The initial public offering market is stirring back to life, and the reflexive question from observers is whether we are witnessing another speculative bubble. The short answer: not even close.

After two years of near-paralysis in new equity issuance — a hangover from the 2021-2022 SPAC implosion and subsequent rate shock — underwriters are finally finding willing buyers for fresh stock. Technology names, in particular, have begun testing public appetite again, encouraged by stabilizing valuations and a Federal Reserve that has signaled it is done tightening.
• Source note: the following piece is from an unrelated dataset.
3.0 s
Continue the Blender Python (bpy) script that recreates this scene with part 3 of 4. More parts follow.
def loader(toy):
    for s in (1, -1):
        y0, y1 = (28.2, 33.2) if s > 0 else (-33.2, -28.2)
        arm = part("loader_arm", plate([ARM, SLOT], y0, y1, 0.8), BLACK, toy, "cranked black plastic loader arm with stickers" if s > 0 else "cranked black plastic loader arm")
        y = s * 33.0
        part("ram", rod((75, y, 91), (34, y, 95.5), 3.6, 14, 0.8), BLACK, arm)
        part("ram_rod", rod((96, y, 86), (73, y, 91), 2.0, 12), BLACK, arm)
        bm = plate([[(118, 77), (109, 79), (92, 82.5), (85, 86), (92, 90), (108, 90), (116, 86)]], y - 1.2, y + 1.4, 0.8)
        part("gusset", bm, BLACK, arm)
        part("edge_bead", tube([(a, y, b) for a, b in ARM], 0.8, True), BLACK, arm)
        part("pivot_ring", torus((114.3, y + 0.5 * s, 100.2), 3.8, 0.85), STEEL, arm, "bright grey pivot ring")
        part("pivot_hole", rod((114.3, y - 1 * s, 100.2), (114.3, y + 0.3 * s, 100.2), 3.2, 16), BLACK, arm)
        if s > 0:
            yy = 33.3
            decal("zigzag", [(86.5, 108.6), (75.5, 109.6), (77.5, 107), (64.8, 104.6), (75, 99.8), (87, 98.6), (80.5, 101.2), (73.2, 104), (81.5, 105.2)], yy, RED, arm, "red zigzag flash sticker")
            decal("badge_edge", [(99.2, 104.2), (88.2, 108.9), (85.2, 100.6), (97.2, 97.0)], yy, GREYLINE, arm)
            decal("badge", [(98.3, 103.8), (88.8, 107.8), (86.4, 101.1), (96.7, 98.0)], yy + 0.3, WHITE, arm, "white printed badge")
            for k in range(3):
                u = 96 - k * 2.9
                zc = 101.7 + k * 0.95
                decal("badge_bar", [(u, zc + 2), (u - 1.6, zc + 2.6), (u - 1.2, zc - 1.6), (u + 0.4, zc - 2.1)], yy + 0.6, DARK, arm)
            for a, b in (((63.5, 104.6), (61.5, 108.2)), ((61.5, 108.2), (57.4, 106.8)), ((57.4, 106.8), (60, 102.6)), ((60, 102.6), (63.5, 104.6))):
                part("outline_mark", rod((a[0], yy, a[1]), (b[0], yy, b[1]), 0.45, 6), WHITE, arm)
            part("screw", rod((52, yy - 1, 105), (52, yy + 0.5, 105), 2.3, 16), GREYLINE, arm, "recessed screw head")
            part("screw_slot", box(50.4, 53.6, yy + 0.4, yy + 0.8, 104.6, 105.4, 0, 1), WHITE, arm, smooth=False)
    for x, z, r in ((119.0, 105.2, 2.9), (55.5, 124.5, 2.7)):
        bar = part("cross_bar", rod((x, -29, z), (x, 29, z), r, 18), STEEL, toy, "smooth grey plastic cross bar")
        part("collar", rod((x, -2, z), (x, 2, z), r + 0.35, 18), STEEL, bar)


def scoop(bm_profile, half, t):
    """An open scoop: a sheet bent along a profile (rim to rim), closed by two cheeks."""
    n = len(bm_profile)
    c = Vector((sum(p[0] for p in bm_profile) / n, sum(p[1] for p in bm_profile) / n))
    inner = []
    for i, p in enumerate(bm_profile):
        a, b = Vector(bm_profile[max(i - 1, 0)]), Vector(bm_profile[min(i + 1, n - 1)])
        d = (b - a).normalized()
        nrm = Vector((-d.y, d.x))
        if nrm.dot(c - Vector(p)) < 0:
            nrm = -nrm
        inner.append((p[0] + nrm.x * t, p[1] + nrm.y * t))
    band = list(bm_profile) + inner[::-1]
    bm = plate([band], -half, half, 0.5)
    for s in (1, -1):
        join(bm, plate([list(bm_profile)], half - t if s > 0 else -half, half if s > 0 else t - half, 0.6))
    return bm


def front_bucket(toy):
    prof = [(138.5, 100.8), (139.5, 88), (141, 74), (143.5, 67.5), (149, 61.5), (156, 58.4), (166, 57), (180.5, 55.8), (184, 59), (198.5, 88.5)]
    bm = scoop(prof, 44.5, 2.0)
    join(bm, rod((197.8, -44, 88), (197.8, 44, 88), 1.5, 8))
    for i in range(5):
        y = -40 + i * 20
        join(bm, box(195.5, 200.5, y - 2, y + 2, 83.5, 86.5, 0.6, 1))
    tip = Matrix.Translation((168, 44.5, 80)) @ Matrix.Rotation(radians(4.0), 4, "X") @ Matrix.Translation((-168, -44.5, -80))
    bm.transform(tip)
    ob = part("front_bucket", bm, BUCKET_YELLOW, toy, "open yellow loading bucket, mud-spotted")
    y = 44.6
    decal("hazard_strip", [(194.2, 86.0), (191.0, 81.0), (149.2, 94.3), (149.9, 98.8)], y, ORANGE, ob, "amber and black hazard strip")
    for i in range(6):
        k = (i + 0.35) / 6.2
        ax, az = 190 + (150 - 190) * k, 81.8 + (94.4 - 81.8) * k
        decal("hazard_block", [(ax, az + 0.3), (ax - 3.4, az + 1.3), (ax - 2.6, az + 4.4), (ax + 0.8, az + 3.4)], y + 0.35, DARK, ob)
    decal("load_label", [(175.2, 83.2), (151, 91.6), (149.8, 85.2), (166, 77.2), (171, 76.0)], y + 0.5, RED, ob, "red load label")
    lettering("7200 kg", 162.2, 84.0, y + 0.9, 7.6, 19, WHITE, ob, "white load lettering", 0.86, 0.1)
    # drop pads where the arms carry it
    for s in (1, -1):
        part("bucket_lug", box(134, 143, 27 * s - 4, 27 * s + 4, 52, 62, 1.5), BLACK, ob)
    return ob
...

Yet the raw numbers remain modest by historical standards, and dramatically so when measured against the frenzy that preceded the 2000 crash.

The math doesn't lie

During the dot-com peak, hundreds of companies went public in a single year, many with negligible revenue and business models that amounted to little more than a domain name and a prayer. Retail investors lined up to flip shares on the first day of trading; institutional allocations were treated as guaranteed profits. The current environment is far more selective. Sponsors are pricing deals conservatively, often below initial ranges, and aftermarket performance has been mixed rather than universally euphoric. Investors burned by the 2021 vintage of money-losing listings are asking harder questions about unit economics and path to profitability.

Why caution persists

Several structural factors are keeping exuberance in check. Interest rates, though off their peaks, remain elevated compared with the zero-rate world that inflated private valuations for a decade. Private equity and venture capital firms sitting on aging portfolios would love to exit, but they are unwilling to accept the markdowns that public markets currently demand. Meanwhile, the broader equity indices have been choppy, with technology names in particular whipsawing on every inflation print and tariff headline. That is not the backdrop for a speculative stampede.

What to watch next

The second half of 2026 will be telling. A handful of large, well-known private companies are reportedly preparing S-1 filings, and their reception will set the tone. If buyers show up with enthusiasm, the backlog of deals waiting in the wings will accelerate. If not, sponsors will retreat again, and the revival will remain more headline than reality.

Our take

A functioning IPO market is a sign of health, not sickness. Companies need a path to public capital, and investors deserve access to growth stories earlier than the final liquidity event. The fact that this recovery is proceeding cautiously — with pricing discipline and skeptical buyers — is precisely what distinguishes it from the late-1990s casino. Wall Street's memory is short, but not that short.